■ AIM ■
Starting at the line that contains "scene.camera, scene.frame_end = cam, frame(seconds)", reproduce each line exactly up to and including the line that contains "return (x, y, z), (x". Reproduce nothing else.

--- start of DATA PROVIDED ---

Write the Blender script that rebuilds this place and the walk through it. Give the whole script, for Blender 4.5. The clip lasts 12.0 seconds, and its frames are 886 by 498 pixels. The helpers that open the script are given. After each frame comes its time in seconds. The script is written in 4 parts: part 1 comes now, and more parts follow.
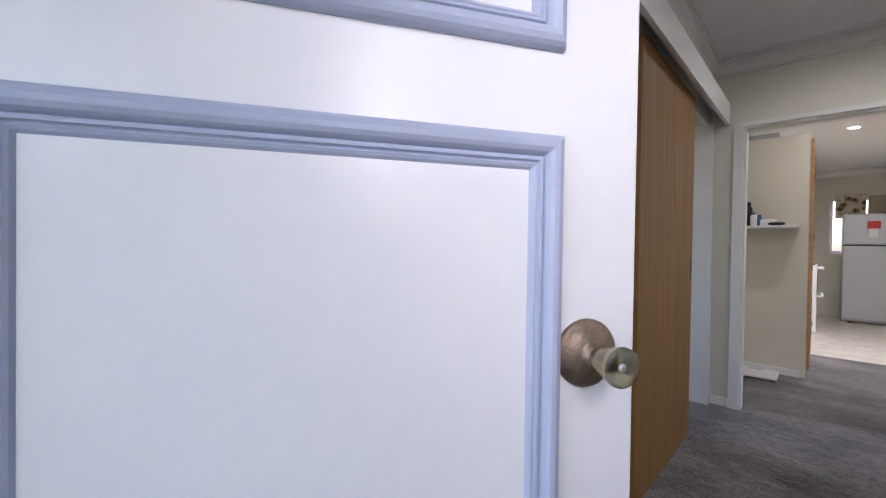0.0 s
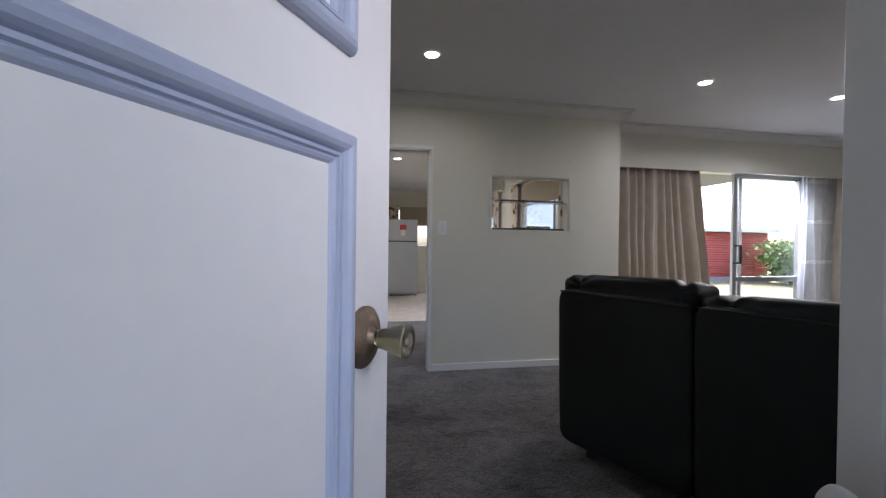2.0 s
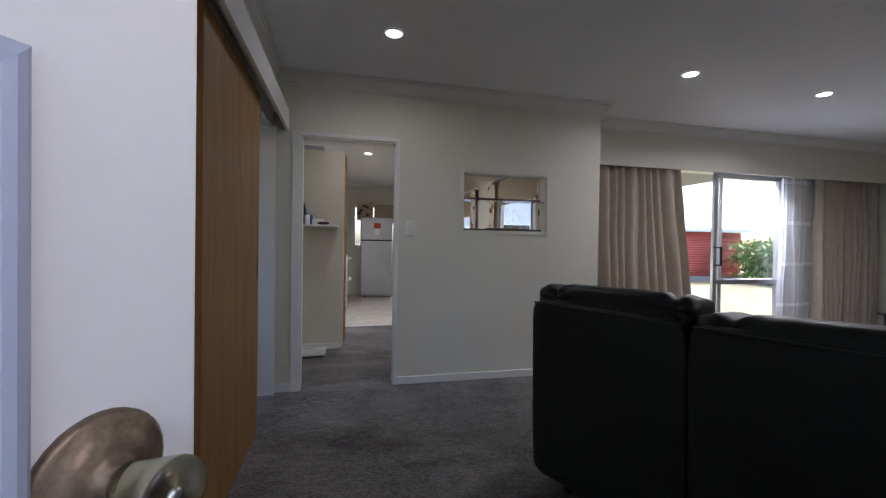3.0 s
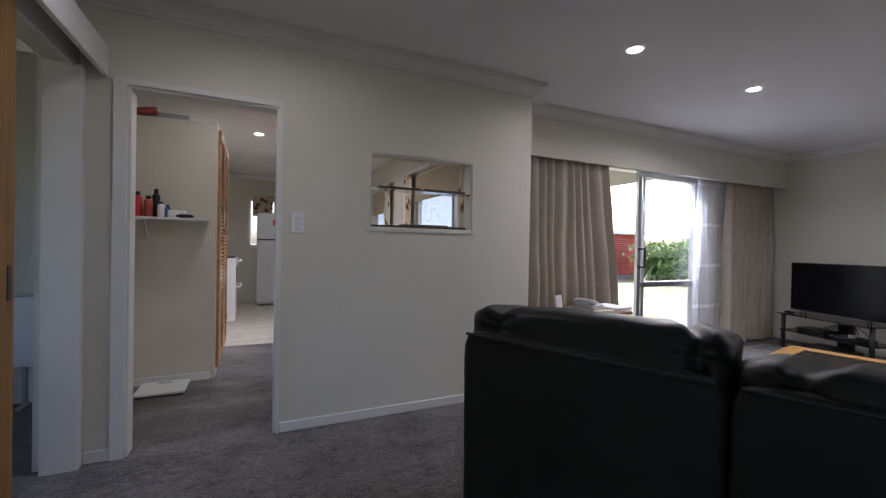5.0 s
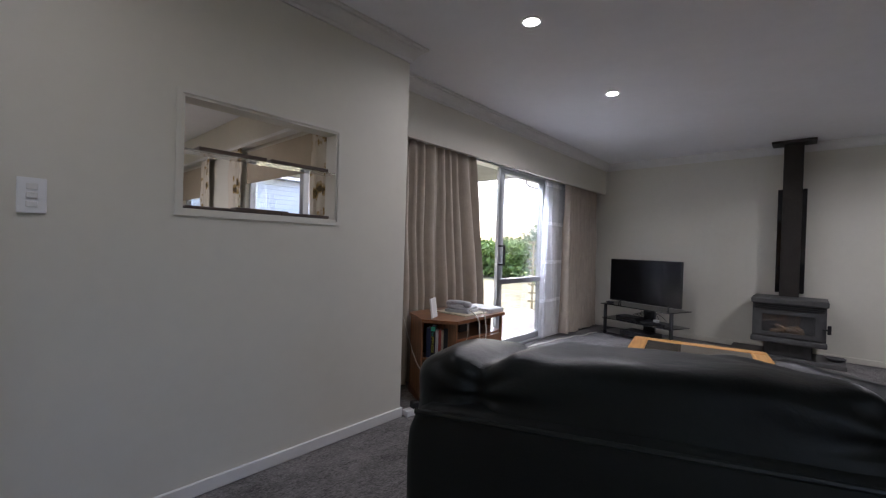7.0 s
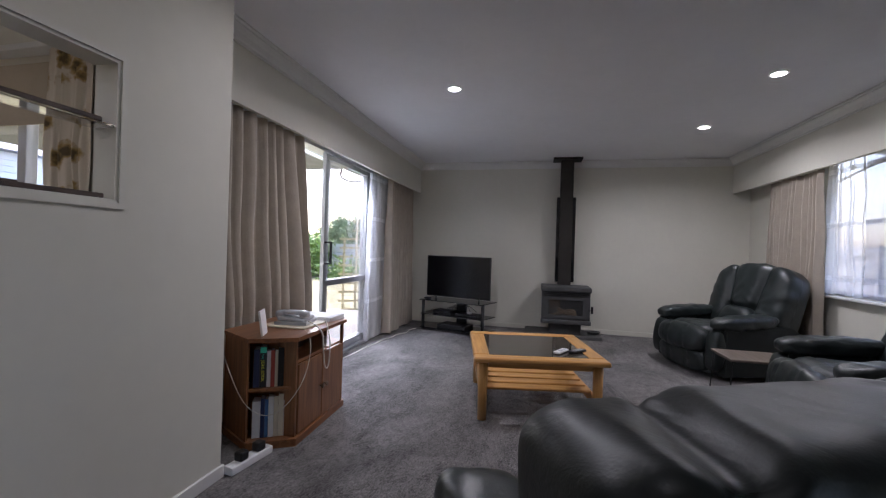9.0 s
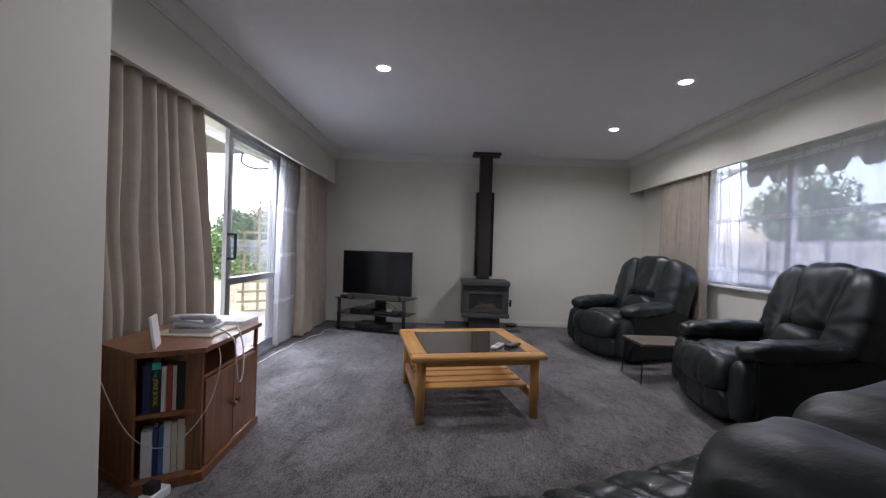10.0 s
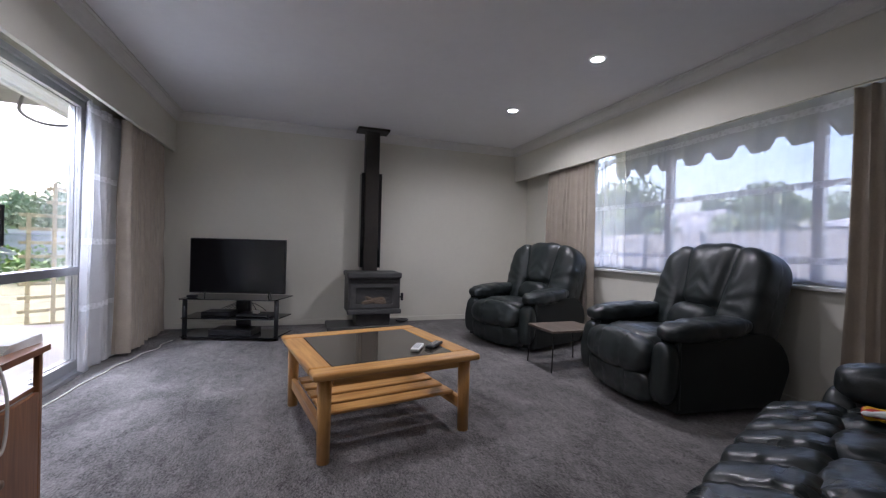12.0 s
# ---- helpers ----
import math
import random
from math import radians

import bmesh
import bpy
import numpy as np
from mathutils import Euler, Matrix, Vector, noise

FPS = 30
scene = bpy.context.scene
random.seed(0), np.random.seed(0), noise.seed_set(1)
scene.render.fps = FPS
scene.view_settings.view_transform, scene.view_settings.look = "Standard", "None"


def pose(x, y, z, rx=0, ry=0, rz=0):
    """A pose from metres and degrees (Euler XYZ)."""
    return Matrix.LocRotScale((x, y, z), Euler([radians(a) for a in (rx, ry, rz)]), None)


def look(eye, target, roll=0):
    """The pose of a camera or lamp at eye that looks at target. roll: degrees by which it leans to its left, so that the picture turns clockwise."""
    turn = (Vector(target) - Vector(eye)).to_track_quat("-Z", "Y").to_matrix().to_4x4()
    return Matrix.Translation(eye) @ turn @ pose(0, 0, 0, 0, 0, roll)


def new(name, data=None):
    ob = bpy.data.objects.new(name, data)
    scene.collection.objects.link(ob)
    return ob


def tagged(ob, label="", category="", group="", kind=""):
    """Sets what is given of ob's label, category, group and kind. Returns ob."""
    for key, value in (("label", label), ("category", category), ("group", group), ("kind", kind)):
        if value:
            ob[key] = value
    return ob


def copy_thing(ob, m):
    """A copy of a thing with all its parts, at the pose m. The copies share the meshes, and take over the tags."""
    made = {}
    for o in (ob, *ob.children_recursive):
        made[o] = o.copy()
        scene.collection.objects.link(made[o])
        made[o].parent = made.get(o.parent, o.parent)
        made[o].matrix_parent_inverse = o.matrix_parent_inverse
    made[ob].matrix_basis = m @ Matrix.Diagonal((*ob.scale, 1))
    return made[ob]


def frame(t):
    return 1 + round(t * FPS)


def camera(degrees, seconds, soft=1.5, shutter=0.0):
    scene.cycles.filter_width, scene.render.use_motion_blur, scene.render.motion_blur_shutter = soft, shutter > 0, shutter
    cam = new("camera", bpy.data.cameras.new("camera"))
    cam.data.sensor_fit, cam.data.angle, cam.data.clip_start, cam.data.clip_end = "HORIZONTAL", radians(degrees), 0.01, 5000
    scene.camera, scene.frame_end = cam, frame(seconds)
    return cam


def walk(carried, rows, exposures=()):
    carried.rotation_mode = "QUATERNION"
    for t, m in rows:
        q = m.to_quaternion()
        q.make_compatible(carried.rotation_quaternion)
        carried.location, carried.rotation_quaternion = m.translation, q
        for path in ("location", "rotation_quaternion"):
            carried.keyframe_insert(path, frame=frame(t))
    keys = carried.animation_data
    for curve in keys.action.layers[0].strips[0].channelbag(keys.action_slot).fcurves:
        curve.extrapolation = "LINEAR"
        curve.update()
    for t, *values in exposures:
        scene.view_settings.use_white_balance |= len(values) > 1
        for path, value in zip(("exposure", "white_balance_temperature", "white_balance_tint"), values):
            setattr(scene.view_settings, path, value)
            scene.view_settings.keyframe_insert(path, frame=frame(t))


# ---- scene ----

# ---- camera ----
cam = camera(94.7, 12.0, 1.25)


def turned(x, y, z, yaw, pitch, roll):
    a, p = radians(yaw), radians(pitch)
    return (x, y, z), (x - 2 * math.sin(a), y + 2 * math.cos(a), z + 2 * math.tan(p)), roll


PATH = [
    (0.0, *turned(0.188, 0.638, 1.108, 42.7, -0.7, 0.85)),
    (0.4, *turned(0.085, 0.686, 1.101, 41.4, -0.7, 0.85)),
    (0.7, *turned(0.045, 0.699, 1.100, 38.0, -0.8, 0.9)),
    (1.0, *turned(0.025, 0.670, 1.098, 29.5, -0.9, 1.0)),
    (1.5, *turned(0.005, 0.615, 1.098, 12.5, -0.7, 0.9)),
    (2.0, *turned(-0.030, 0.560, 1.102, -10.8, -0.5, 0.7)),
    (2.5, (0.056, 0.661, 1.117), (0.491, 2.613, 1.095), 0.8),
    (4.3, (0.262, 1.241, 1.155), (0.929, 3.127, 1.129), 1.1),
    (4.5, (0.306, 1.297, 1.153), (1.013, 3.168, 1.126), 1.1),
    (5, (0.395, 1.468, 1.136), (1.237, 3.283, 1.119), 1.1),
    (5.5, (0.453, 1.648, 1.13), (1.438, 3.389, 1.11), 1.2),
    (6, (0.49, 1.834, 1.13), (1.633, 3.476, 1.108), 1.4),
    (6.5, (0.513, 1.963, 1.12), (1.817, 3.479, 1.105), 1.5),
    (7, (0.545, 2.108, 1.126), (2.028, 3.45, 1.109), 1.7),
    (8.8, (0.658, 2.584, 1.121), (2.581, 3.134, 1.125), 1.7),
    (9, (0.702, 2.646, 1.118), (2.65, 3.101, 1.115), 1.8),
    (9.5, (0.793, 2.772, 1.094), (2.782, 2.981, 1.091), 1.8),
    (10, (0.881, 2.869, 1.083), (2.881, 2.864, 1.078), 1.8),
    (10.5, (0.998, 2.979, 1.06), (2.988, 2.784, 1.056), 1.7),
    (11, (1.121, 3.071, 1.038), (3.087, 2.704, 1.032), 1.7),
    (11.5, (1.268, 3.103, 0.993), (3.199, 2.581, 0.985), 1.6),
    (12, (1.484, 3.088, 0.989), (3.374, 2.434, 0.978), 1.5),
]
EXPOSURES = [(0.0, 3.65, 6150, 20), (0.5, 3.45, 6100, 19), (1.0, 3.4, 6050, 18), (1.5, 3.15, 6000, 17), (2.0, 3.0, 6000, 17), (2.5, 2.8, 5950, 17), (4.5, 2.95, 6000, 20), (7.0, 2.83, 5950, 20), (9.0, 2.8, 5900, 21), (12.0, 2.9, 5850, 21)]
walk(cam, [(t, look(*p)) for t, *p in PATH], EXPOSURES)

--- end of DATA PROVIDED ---

■ COMPLETED TASK ■
    scene.camera, scene.frame_end = cam, frame(seconds)
    return cam


def walk(carried, rows, exposures=()):
    carried.rotation_mode = "QUATERNION"
    for t, m in rows:
        q = m.to_quaternion()
        q.make_compatible(carried.rotation_quaternion)
        carried.location, carried.rotation_quaternion = m.translation, q
        for path in ("location", "rotation_quaternion"):
            carried.keyframe_insert(path, frame=frame(t))
    keys = carried.animation_data
    for curve in keys.action.layers[0].strips[0].channelbag(keys.action_slot).fcurves:
        curve.extrapolation = "LINEAR"
        curve.update()
    for t, *values in exposures:
        scene.view_settings.use_white_balance |= len(values) > 1
        for path, value in zip(("exposure", "white_balance_temperature", "white_balance_tint"), values):
            setattr(scene.view_settings, path, value)
            scene.view_settings.keyframe_insert(path, frame=frame(t))


# ---- scene ----

# ---- camera ----
cam = camera(94.7, 12.0, 1.25)


def turned(x, y, z, yaw, pitch, roll):
    a, p = radians(yaw), radians(pitch)
    return (x, y, z), (x - 2 * math.sin(a), y + 2 * math.cos(a), z + 2 * math.tan(p)), roll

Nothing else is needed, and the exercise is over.